* **Short task**: Restate verbatim the lines between the one holding "for path in" and the one holding "setattr(scene.view_settings, path, value)", both included, and no others.
========================================================================
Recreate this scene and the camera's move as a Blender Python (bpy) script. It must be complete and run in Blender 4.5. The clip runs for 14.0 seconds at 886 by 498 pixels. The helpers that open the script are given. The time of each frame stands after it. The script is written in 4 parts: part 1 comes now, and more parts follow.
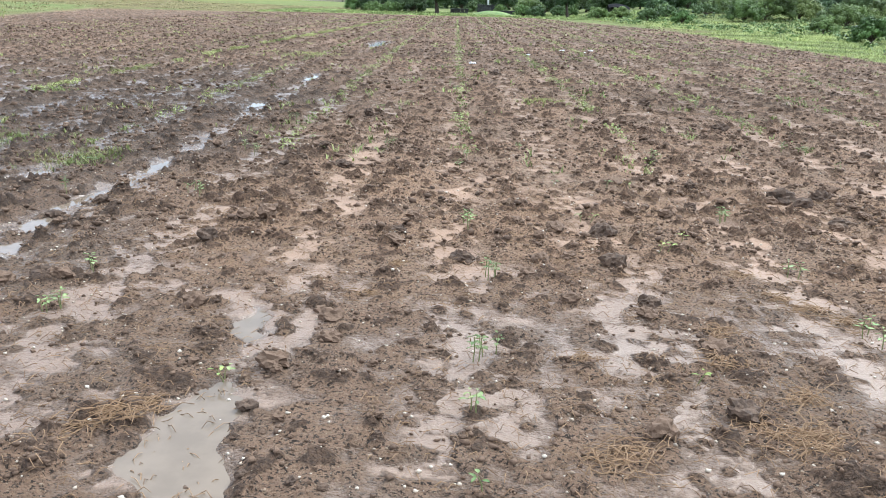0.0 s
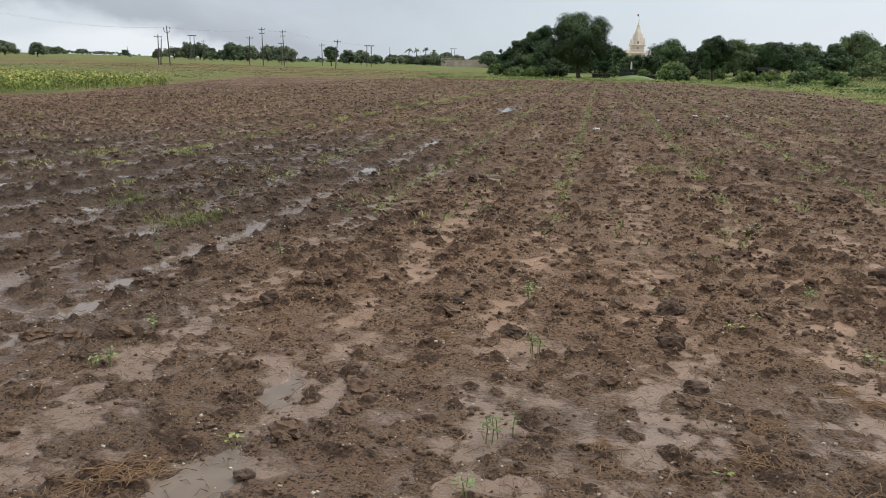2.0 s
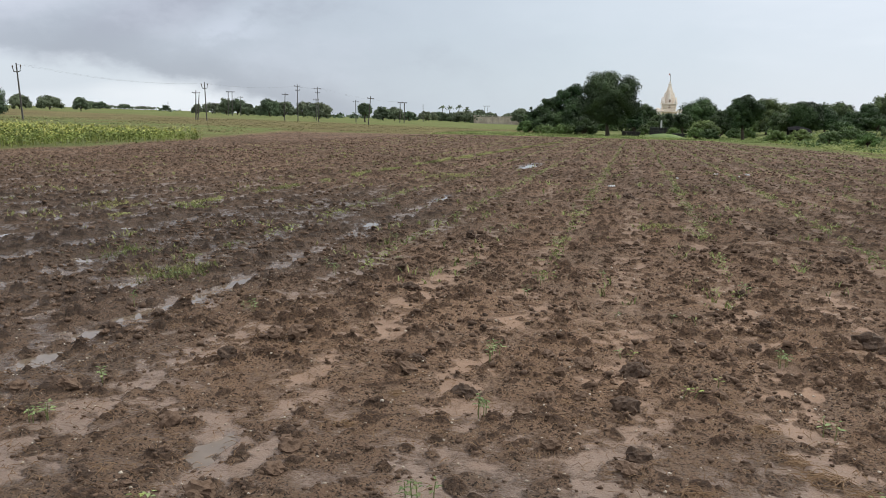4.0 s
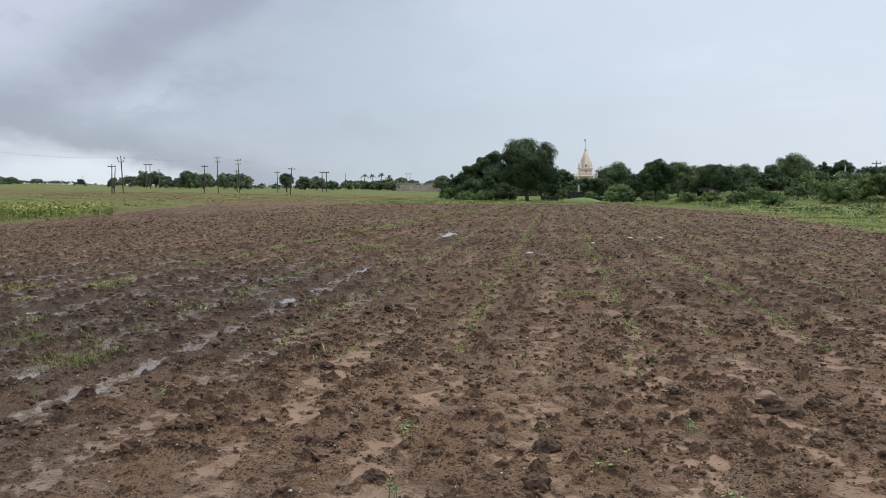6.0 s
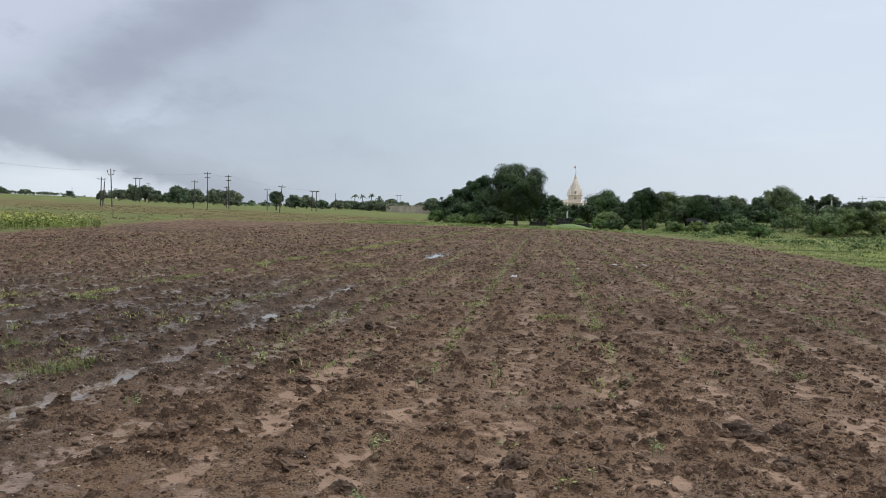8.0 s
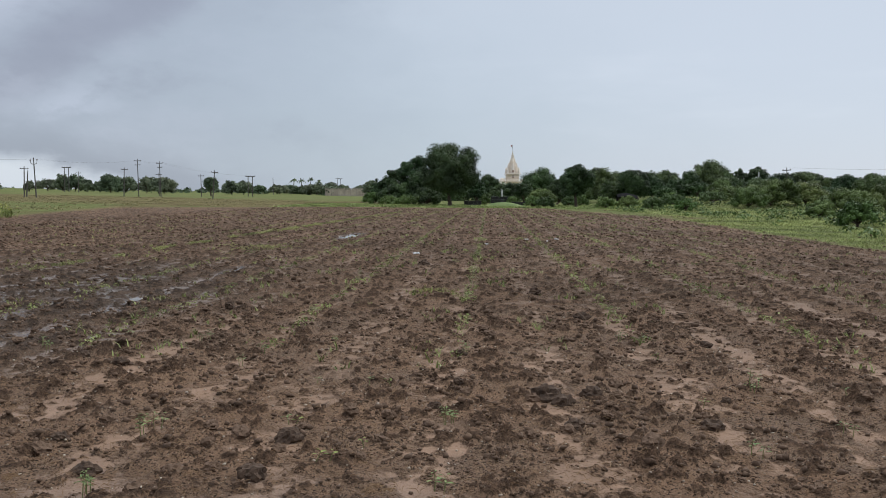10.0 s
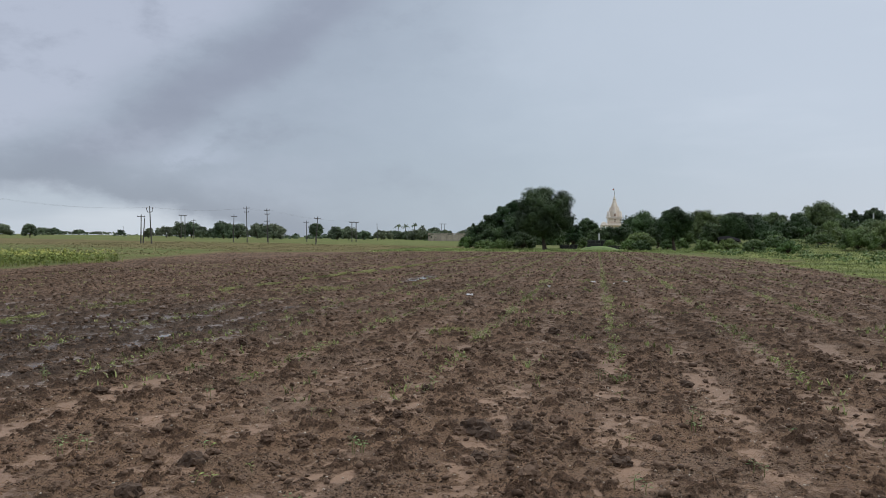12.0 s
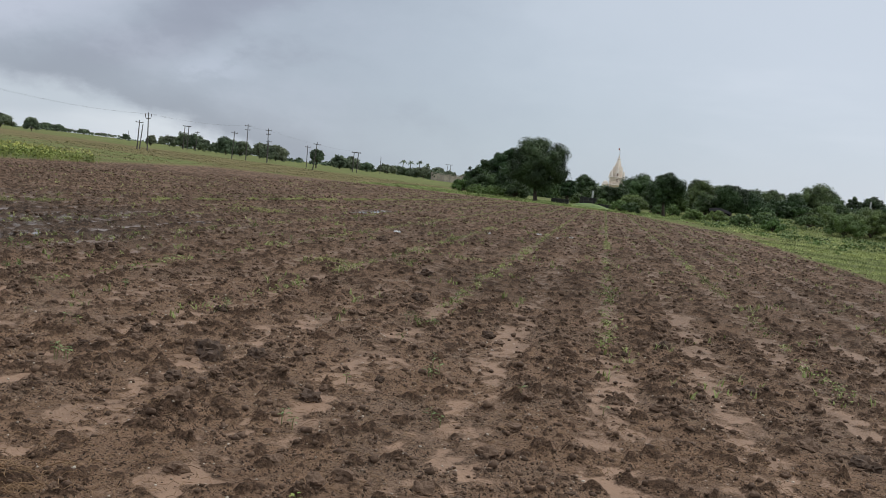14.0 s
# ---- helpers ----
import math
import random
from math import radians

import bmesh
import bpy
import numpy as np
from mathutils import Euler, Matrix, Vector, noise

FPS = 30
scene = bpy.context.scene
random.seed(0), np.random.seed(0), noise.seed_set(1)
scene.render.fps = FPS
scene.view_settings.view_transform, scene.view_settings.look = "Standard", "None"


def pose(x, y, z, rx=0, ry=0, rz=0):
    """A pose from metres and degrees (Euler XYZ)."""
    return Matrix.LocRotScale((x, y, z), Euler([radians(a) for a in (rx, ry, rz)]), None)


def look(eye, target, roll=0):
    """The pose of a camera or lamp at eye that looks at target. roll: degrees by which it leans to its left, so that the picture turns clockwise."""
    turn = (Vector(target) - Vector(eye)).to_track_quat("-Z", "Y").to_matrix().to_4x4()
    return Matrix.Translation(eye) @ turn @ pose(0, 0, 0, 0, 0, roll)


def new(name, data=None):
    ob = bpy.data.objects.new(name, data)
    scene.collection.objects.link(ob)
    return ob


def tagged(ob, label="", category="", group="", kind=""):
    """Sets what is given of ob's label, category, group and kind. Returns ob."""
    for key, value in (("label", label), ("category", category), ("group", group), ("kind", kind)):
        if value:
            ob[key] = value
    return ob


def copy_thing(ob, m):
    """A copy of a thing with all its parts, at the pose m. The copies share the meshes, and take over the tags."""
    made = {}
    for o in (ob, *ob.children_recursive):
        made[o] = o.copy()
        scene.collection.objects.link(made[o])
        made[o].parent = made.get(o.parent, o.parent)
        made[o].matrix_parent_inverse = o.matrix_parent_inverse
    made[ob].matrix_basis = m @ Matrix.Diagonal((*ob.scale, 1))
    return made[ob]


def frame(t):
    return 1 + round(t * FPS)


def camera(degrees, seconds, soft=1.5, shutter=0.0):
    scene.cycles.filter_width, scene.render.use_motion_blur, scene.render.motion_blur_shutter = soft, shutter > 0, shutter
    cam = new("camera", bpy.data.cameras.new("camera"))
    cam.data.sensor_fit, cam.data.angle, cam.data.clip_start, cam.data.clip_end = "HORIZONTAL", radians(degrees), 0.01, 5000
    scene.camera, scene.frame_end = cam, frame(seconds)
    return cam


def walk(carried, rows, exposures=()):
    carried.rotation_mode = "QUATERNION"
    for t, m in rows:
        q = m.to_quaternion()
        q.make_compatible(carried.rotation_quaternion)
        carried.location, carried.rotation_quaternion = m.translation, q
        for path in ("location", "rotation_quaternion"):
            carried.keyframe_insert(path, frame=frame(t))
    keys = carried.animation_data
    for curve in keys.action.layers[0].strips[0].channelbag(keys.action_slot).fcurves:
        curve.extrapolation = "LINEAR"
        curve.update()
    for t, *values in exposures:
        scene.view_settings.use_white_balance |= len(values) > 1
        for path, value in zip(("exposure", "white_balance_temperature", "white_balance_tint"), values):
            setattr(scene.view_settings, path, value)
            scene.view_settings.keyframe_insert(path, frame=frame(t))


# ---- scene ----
cam = camera(54.5, 14.0, soft=0.9)
PATH = [
    (0, (0.094, -0.063, 1.64), (0.049, 1.857, 1.084), 1.5),
    (0.5, (0.196, -0.006, 1.608), (0.088, 1.909, 1.04), 0.8),
    (1, (0.34, 0.152, 1.601), (0.15, 2.079, 1.099), 1.1),
    (1.1, (0.37, 0.164, 1.606), (0.178, 2.097, 1.128), 1.3),
    (1.5, (0.492, 0.134, 1.66), (0.247, 2.072, 1.228), 1.0),
    (2, (0.656, 0.069, 1.702), (0.282, 1.987, 1.278), 0.9),
    (2.5, (0.749, 0.125, 1.688), (0.302, 2.04, 1.322), 1.2),
    (2.7, (0.798, 0.188, 1.678), (0.348, 2.108, 1.347), 1.9),
    (4.8, (1.233, 0.251, 1.754), (0.805, 2.186, 1.487), 0.2),
    (5, (1.239, 0.235, 1.767), (0.843, 2.182, 1.54), -0.1),
    (5.5, (1.252, 0.225, 1.789), (0.935, 2.194, 1.632), -0.2),
    (6, (1.248, 0.255, 1.806), (0.958, 2.229, 1.662), 0.1),
    (6.5, (1.24, 0.255, 1.801), (0.945, 2.229, 1.668), 0.2),
    (7, (1.251, 0.236, 1.809), (0.963, 2.212, 1.696), 0.0),
    (7.5, (1.273, 0.215, 1.792), (0.984, 2.192, 1.705), 0.9),
    (8, (1.361, 0.149, 1.779), (1.096, 2.129, 1.688), 1.8),
    (8.5, (1.496, 0.18, 1.762), (1.166, 2.146, 1.602), 0.3),
    (9, (1.745, 0.281, 1.724), (1.574, 2.26, 1.495), -0.0),
    (9.2, (1.891, 0.358, 1.703), (1.816, 2.345, 1.496), 0.3),
    (11.3, (3.437, 0.552, 1.657), (3.172, 2.532, 1.562), 0.4),
    (11.5, (3.562, 0.551, 1.656), (3.337, 2.536, 1.572), -0.6),
    (12, (3.944, 0.566, 1.584), (3.561, 2.529, 1.557), -0.0),
    (12.5, (4.448, 0.731, 1.541), (4.22, 2.71, 1.363), 1.3),
    (13, (4.83, 0.863, 1.592), (4.168, 2.725, 1.287), 2.9),
    (13.5, (5.384, 1.006, 1.599), (4.936, 2.951, 1.479), 7.4),
    (14, (5.893, 1.15, 1.605), (5.509, 3.105, 1.441), 6.5),
]
EXPOSURES = [(0, 1.23, 5700, 3), (0.5, 1.45, 5650, -2), (1, 1.38, 5600, -1), (1.2, 0.8, 6400, 6), (1.5, 0.33, 6570, 7.5), (2, 0.09, 6570, 7.5), (2.5, 0, 6570, 7.5), (5, 0.17, 6470, 7.5), (5.5, 0.15, 6420, 7.5), (6, -0.02, 6320, 7.5), (7, 0, 6320, 7.5), (8.5, -0.13, 6270, 7.5), (9, -0.22, 6270, 7.5), (11.5, -0.1, 6270, 7.5), (12, -0.33, 6220, 7.5), (12.5, -0.22, 6270, 7.5), (13, 0.1, 6320, 5.5), (13.5, 0.1, 6320, 7.5), (14, -0.2, 6370, 7.5)]
walk(cam, [(t, look(eye, target, roll)) for t, eye, target, roll in PATH], EXPOSURES)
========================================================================
* **Result of the task**:
        for path in ("location", "rotation_quaternion"):
            carried.keyframe_insert(path, frame=frame(t))
    keys = carried.animation_data
    for curve in keys.action.layers[0].strips[0].channelbag(keys.action_slot).fcurves:
        curve.extrapolation = "LINEAR"
        curve.update()
    for t, *values in exposures:
        scene.view_settings.use_white_balance |= len(values) > 1
        for path, value in zip(("exposure", "white_balance_temperature", "white_balance_tint"), values):
            setattr(scene.view_settings, path, value)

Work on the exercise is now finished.